• **STATED GOAL**:
Gather all lines containing the string "Vector" and copy them out.

• **AVAILABLE DATA**:
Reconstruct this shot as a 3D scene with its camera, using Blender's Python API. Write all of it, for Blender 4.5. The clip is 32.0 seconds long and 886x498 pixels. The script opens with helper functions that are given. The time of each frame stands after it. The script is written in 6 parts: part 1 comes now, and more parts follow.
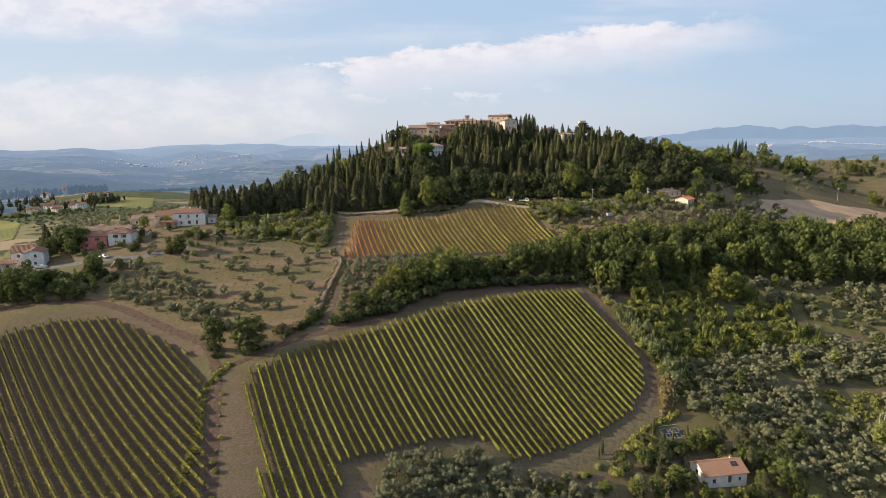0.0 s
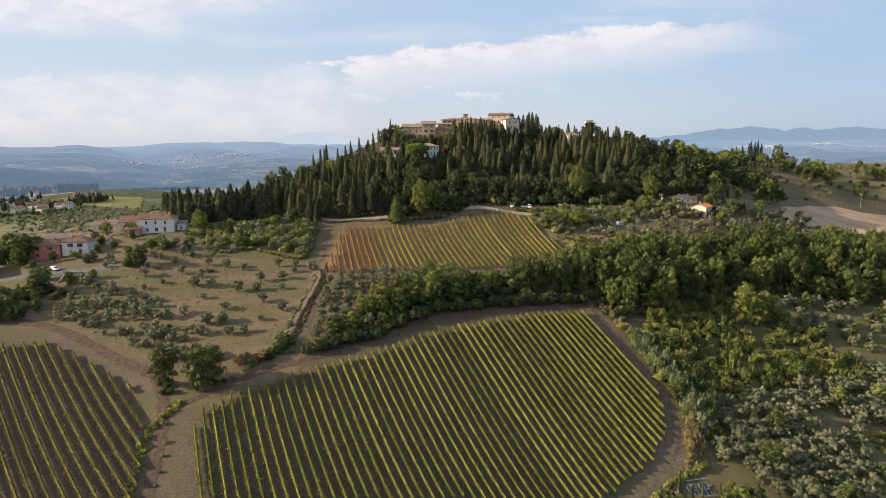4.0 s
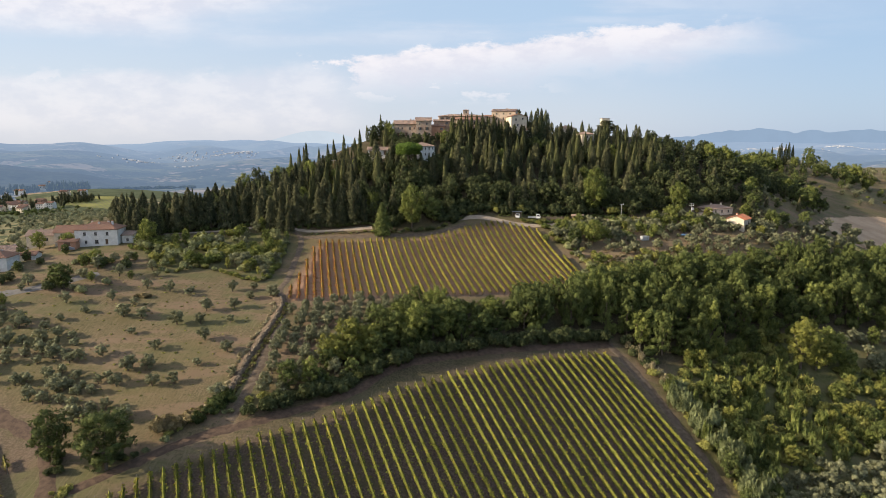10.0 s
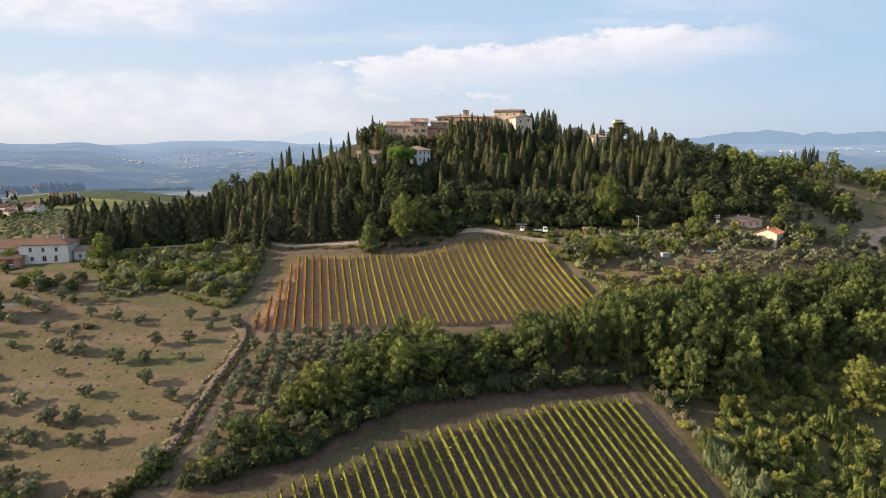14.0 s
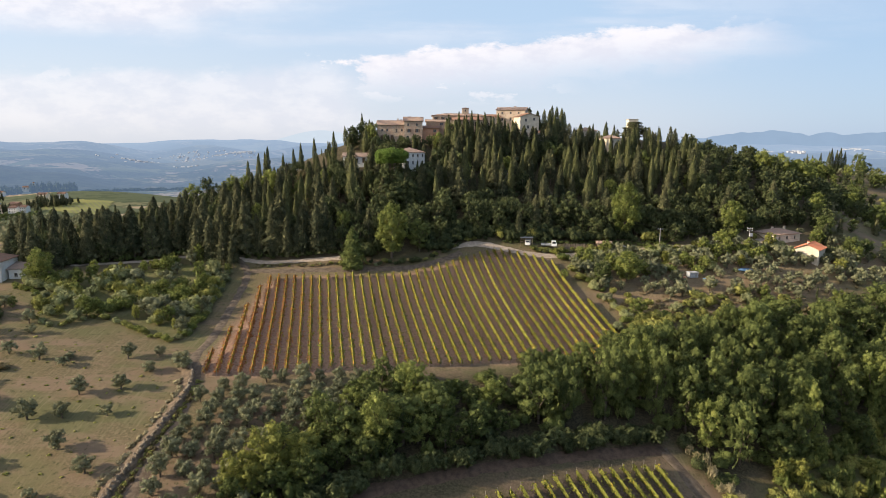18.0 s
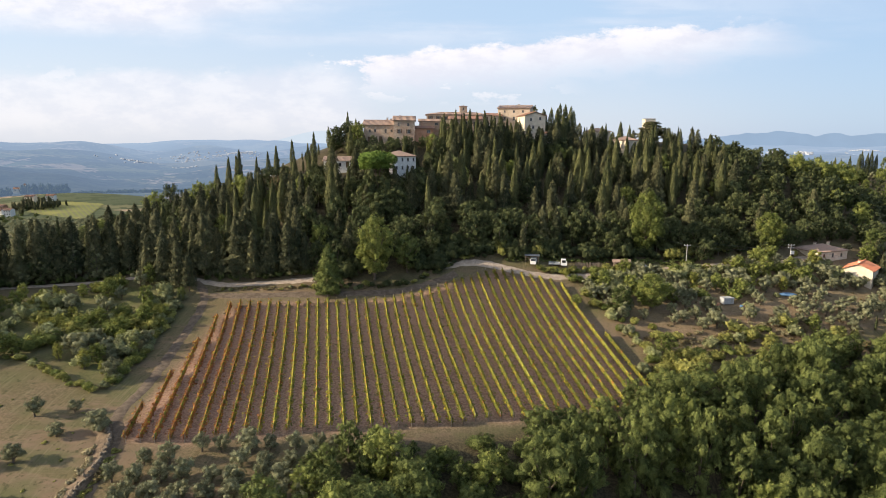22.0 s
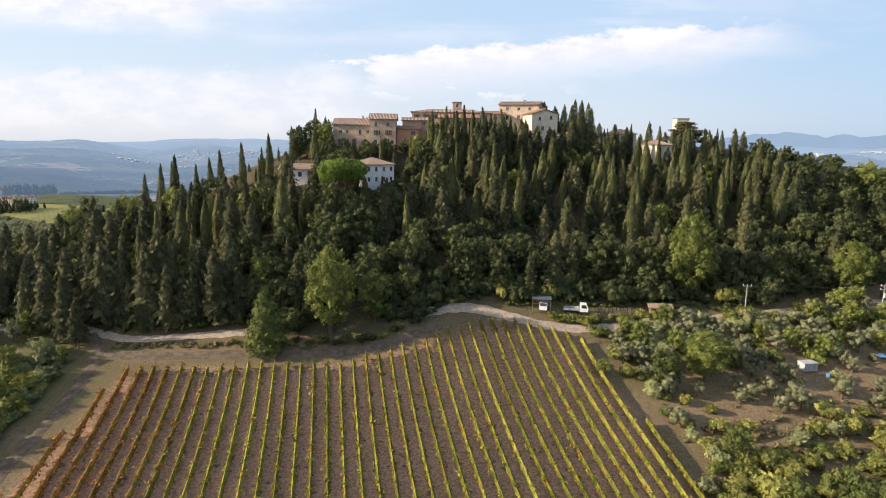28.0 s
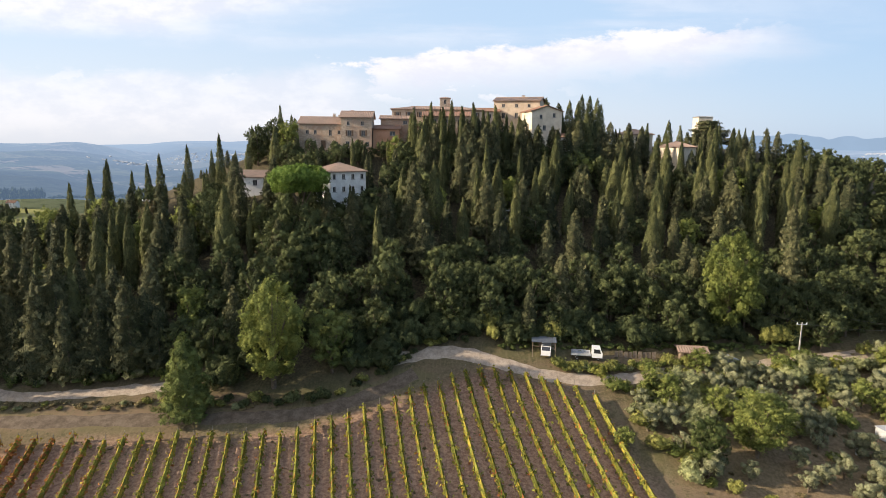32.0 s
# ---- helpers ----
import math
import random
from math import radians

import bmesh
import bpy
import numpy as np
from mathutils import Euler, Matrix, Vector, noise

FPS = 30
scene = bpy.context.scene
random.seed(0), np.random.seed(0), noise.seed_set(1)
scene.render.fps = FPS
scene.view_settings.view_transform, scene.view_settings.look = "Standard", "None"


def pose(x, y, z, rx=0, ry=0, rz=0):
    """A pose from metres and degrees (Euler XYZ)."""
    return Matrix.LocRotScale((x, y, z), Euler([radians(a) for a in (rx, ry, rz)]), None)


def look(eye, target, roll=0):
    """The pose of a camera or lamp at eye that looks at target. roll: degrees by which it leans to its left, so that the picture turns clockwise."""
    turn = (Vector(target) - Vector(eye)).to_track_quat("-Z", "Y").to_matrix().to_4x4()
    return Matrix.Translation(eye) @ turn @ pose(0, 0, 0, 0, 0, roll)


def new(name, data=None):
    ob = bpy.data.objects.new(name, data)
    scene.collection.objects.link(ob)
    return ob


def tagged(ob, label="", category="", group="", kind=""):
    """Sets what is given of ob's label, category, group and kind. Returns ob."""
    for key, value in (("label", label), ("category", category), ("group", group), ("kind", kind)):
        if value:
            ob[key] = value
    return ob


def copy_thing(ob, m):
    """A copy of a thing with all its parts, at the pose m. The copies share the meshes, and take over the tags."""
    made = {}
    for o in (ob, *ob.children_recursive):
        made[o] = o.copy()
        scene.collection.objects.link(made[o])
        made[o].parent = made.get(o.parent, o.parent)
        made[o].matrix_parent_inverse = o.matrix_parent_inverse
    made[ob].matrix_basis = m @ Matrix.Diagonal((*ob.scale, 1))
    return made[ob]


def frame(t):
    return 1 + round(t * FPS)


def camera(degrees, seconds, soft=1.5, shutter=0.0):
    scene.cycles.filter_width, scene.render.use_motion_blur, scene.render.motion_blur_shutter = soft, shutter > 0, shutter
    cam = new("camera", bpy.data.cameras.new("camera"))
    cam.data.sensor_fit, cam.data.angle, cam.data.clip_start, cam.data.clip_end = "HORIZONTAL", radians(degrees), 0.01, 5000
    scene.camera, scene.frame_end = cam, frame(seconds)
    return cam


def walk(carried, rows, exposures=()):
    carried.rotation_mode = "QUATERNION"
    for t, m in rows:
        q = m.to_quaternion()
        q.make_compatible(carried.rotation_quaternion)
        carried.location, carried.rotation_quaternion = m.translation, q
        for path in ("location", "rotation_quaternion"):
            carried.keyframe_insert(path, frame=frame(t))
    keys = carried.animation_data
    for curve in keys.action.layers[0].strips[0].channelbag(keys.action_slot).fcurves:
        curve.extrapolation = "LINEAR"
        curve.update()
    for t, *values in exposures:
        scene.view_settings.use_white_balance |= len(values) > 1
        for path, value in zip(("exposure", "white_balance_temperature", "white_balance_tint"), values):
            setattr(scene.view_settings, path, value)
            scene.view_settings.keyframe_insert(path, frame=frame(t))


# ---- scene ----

• **SOLVED PROBLEM**:
from mathutils import Euler, Matrix, Vector, noise
    turn = (Vector(target) - Vector(eye)).to_track_quat("-Z", "Y").to_matrix().to_4x4()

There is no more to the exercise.